5. The Calibration: Tuning the Radio
Before you can listen to music, you have to tune your radio so it doesn't sound fuzzy.
- The Tools: The team uses special radioactive sources (like a tiny, safe flashlight that emits particles) and lasers to test the cameras.
- The "Tagging" Trick: One of their sources is clever. It emits a gamma ray and a neutron at the exact same time. They have a special detector that "tags" the gamma ray. When the main cameras see the neutron flash right after the tag, they know the system is working perfectly.
- The FLASE Tool: They also built a device to measure how clear the liquid is. It's like shining a laser through a long tube of water to see how much the light dims or scatters, ensuring the "listening room" is crystal clear.
6. The Computer Brain: Sorting the Noise
When the experiment runs, it will generate a massive amount of data (about 2.5 terabytes a day!).
- The Trigger: The computer is programmed to ignore the background noise. It only saves data if it sees a specific pattern: at least four cameras flashing within a tiny fraction of a second. This is the "whisper" the scientists are looking for.
- The Clock: All the cameras are synchronized to the nanosecond (a billionth of a second). It's like having 96 musicians in an orchestra who must hit their notes at the exact same time, or the music falls apart.
Why Does This Matter?
BUTTON-30 is a prototype. It's a "technology demonstrator."

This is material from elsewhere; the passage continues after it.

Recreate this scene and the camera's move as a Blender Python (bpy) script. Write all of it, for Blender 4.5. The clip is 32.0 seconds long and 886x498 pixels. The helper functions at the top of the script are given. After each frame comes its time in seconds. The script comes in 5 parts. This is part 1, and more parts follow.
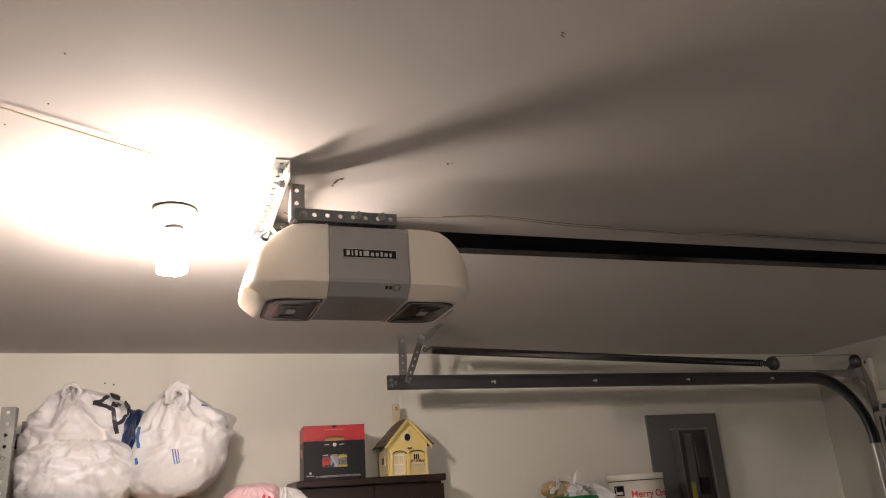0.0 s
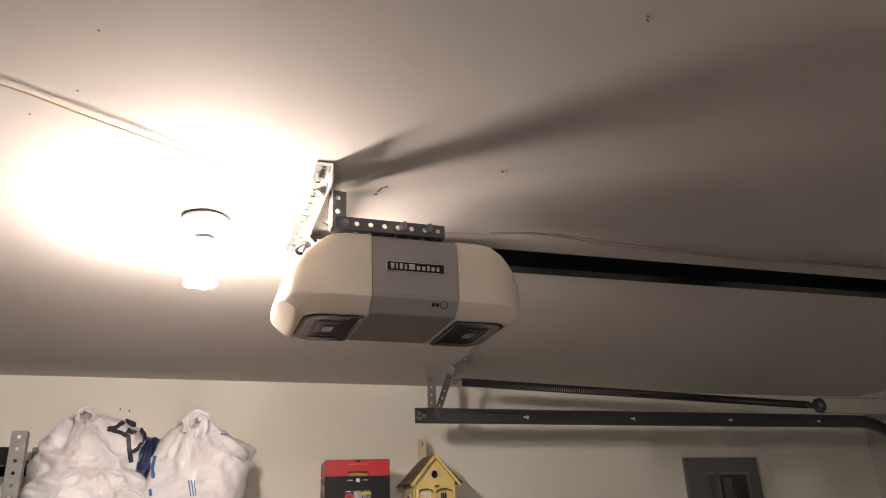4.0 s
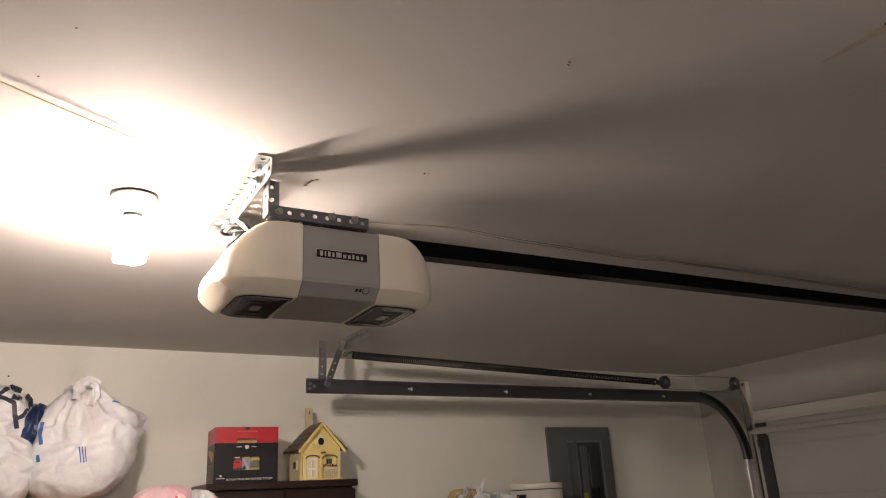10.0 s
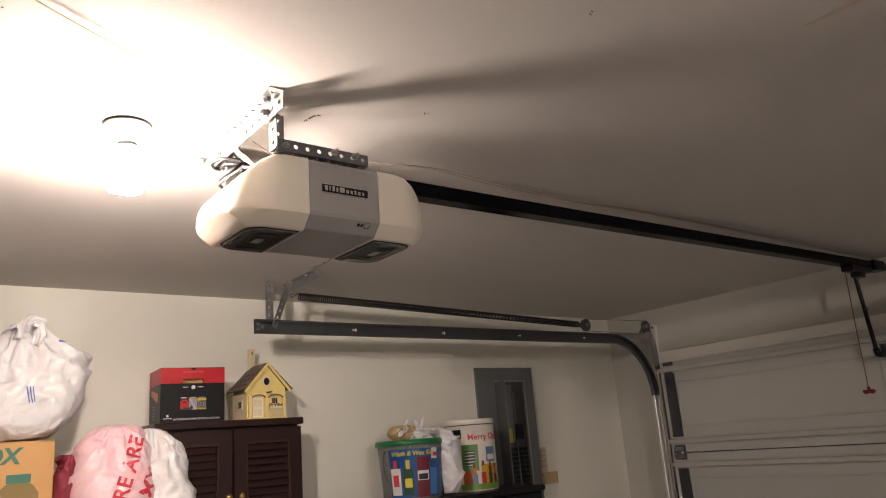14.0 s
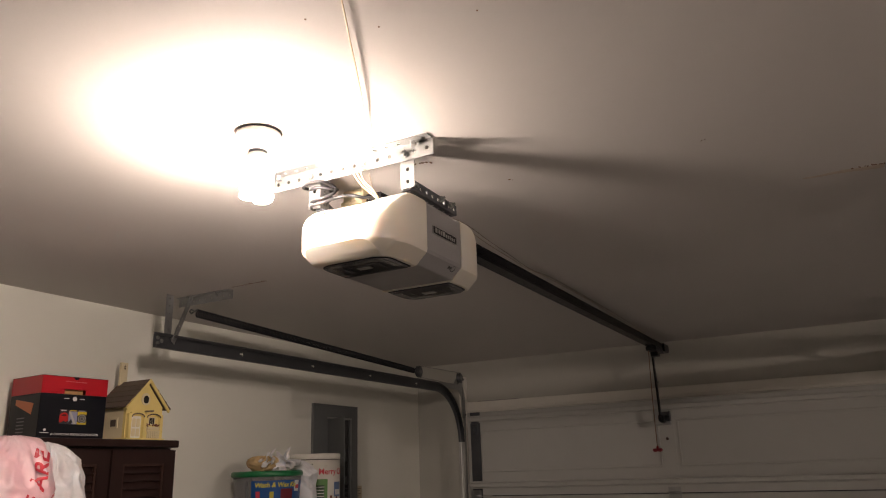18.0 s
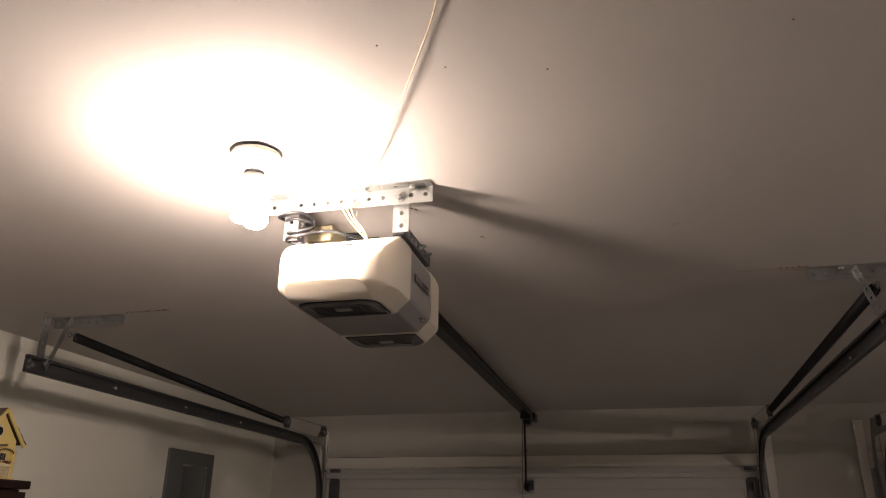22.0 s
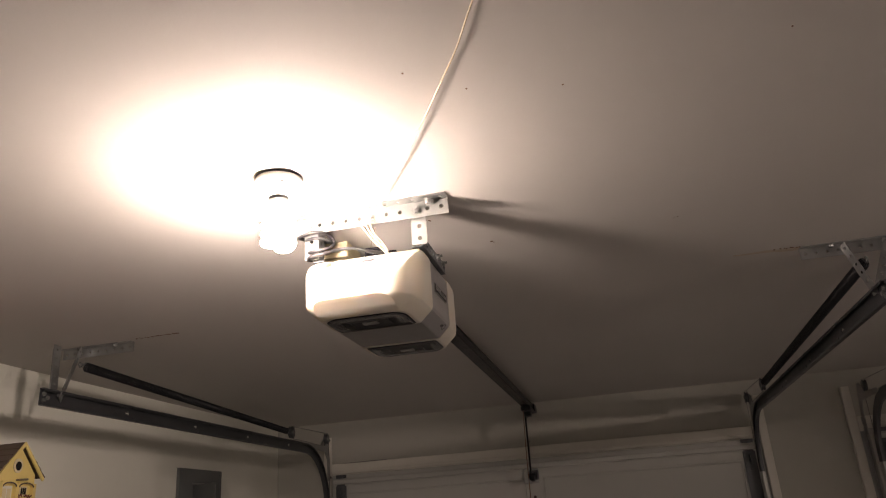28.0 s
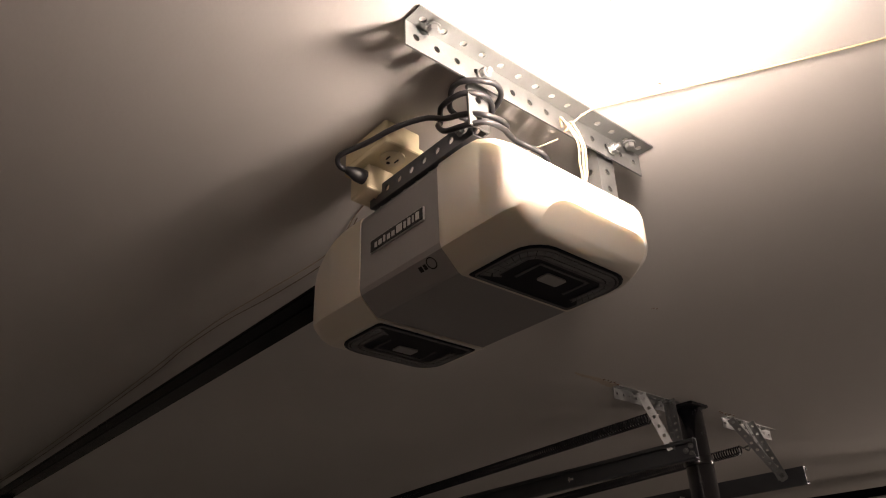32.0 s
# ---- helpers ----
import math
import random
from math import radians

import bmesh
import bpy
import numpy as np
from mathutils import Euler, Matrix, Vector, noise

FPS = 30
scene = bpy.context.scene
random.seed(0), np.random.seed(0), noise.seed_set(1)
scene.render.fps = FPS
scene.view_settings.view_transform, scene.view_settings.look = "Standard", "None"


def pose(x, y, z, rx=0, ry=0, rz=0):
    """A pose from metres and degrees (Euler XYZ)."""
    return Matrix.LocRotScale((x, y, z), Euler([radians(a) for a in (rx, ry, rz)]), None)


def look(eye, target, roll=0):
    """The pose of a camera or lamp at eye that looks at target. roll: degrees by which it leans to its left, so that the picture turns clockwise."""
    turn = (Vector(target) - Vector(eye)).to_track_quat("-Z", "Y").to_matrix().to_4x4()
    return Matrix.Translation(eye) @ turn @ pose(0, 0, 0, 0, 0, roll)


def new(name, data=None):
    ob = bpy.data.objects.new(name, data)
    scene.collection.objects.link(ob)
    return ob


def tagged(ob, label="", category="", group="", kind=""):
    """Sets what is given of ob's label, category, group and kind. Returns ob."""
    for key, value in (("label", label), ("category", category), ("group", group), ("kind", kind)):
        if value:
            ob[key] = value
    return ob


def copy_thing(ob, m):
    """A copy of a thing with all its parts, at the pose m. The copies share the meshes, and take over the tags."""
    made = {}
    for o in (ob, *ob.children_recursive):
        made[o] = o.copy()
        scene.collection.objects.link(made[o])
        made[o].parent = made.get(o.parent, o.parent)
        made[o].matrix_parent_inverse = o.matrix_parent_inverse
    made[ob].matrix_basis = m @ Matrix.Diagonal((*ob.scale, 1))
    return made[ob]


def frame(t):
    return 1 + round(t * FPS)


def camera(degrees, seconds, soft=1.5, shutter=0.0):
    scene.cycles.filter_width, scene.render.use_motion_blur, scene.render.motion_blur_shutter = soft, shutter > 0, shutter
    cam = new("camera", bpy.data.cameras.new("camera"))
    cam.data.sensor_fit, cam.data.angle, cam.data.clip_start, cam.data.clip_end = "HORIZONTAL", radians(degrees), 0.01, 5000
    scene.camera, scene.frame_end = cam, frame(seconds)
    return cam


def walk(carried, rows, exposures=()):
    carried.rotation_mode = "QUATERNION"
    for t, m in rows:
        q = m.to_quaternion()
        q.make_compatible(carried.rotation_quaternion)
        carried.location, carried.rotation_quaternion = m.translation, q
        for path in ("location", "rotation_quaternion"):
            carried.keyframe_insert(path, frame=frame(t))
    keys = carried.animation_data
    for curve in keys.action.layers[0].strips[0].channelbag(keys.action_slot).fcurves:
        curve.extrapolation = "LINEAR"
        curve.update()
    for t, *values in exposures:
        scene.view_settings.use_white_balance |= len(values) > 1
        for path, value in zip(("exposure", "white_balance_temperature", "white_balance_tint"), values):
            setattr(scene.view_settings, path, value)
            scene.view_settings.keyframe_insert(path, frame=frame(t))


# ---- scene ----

- The Risk: Building a detector the size of a skyscraper (kiloton-scale) is expensive and risky. If the technology doesn't work underground, you don't want to find out after you've spent billions.
- The Win: BUTTON-30 proves that this hybrid technology works in a real, deep-underground environment. If it succeeds, it paves the way for massive future experiments that could help us understand how stars burn, how nuclear reactors work, and what the fundamental building blocks of the universe are.
In short: The team built a super-clean, deep-underground listening post with 96 high-tech eyes to test a new way of catching invisible ghost particles. If this small test works, it will unlock the door to much bigger discoveries in the future.